Europe's leading media networks have sponsored groundbreaking research to pinpoint the reading habits of the Continent's most influential figures.
Carat, Universal McCann, Initiative Media, MindShare and Media Planning Group have all backed the European Opinion Leaders Survey, which has been developed by the research specialists IPSOS-RSL to provide a more exclusive cross-section of consumption habits than that currently on offer from the European Business Readership Survey.
While EBRS focuses on business professionals, the EOLS survey targets highly influential figures in Europe across a wide cross-section of careers, polling people such as MEPs, EU commissioners, newspaper editors and senior executives from the area's top 750 companies.
Jim Kite, the director of global research at Universal McCann, said: 'By successfully identifying opinion formers and then subsequently getting them to open up, this research will provide us with some essential tactics on how to communicate with the important but media-elusive European citizens.'
The first set of EOLS results, unveiled in Paris yesterday, highlighted the Financial Times as the most frequently read international newspaper, taken up by 32 per cent of respondents.
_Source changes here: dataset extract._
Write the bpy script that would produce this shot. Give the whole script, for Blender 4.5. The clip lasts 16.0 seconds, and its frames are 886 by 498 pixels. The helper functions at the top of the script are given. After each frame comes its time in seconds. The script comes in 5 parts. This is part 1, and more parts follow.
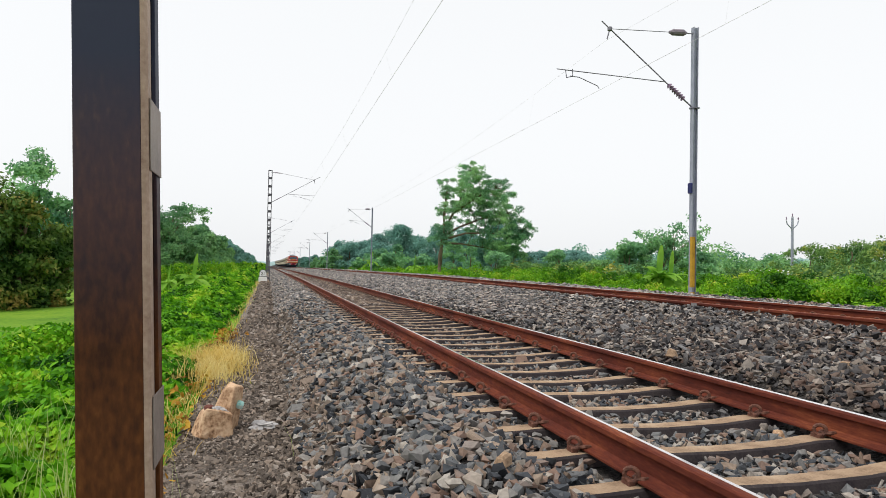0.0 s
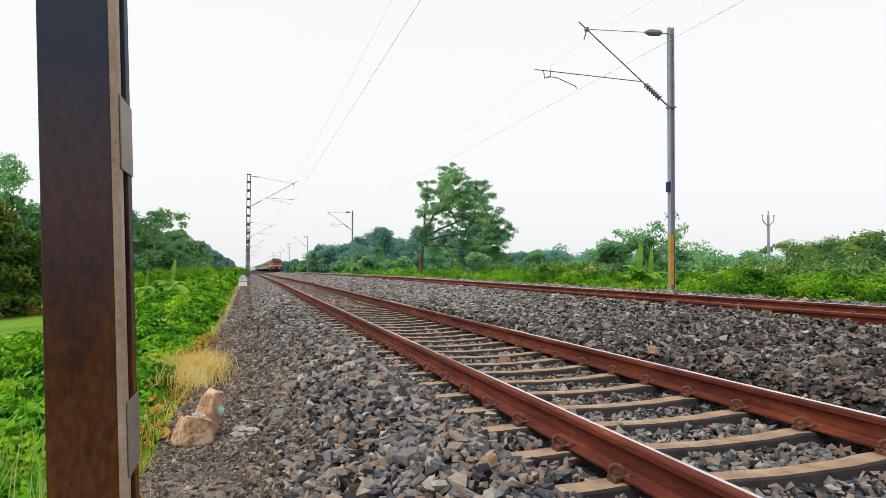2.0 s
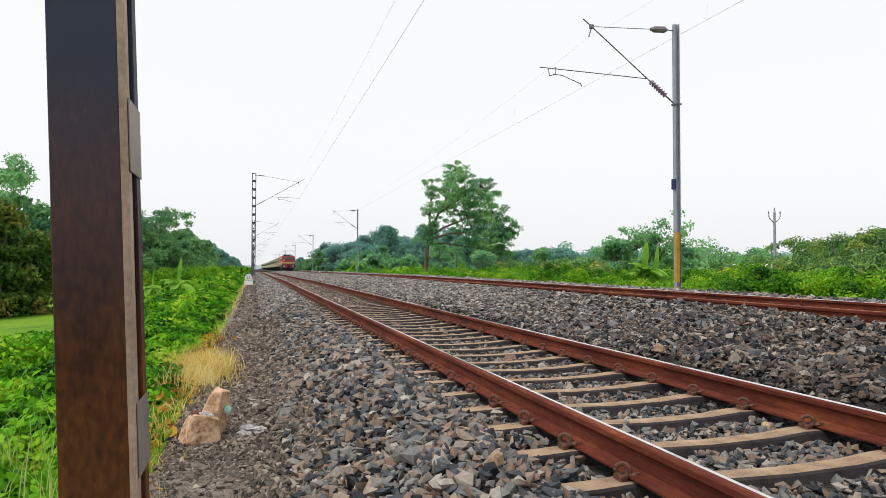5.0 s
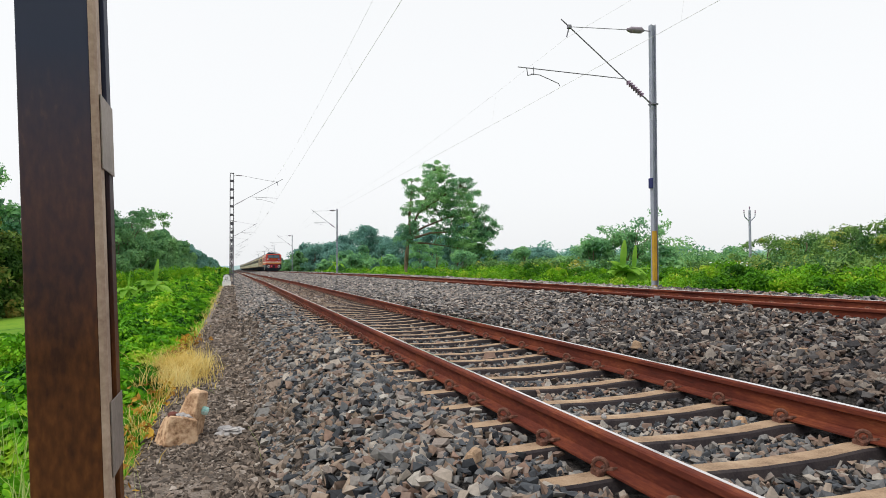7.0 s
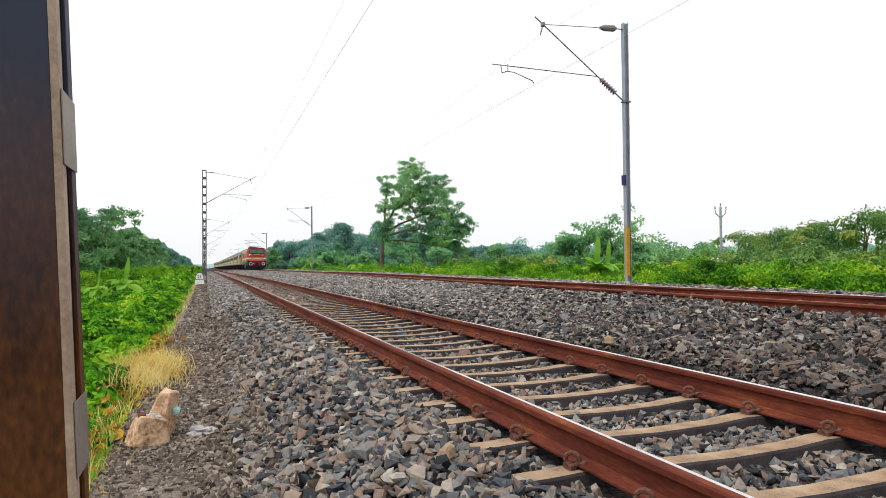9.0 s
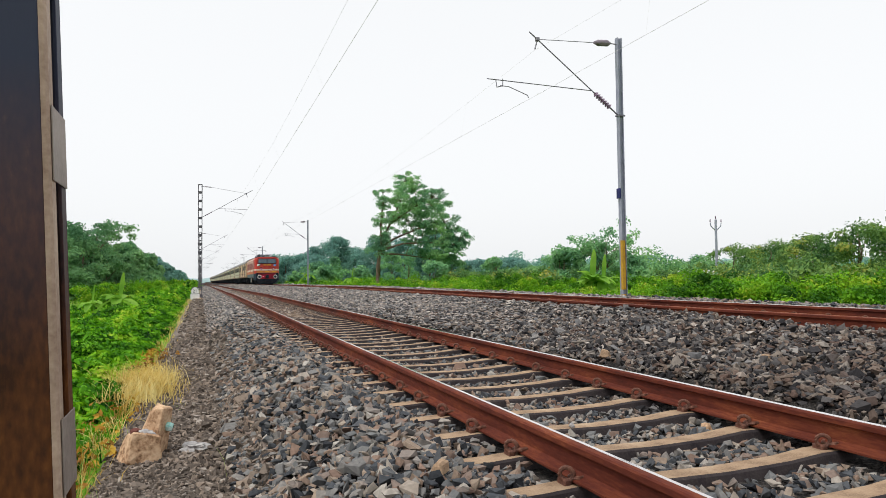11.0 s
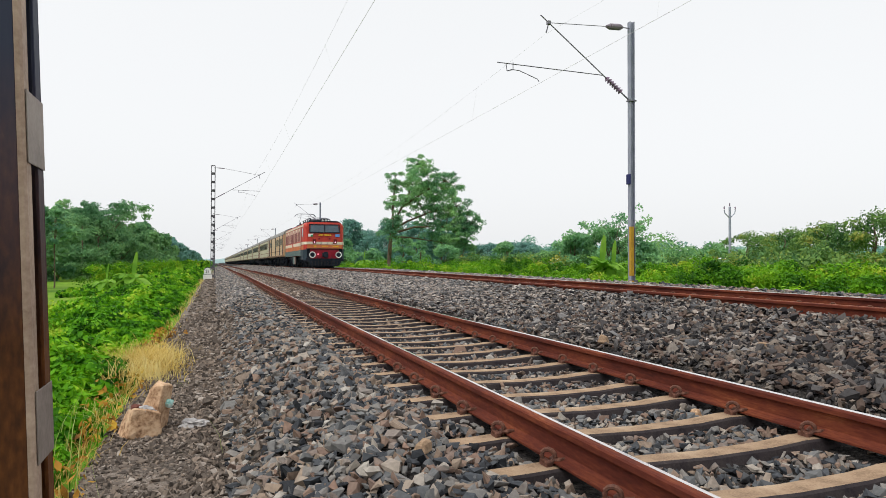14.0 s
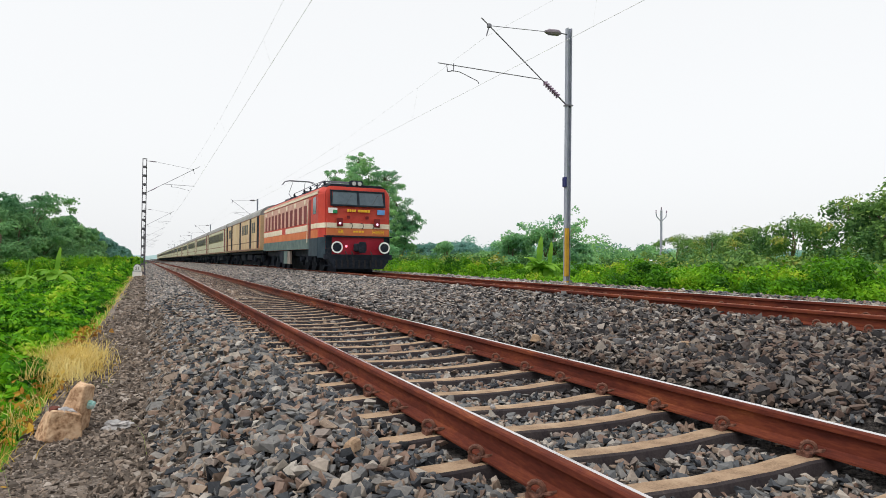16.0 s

The International Herald Tribune was second with 24 per cent.
The Times emerged as the top dog among the UK national papers, with 15 per cent of responses against The Daily Telegraph, with 8 per cent. The Times and Tribune were most credible titles in their categories.
The Economist dominated the magazine category, coming in as both the most widely read (at 30 per cent) and the most credible. National Geographic and Time were the second and third most popular magazines respectively.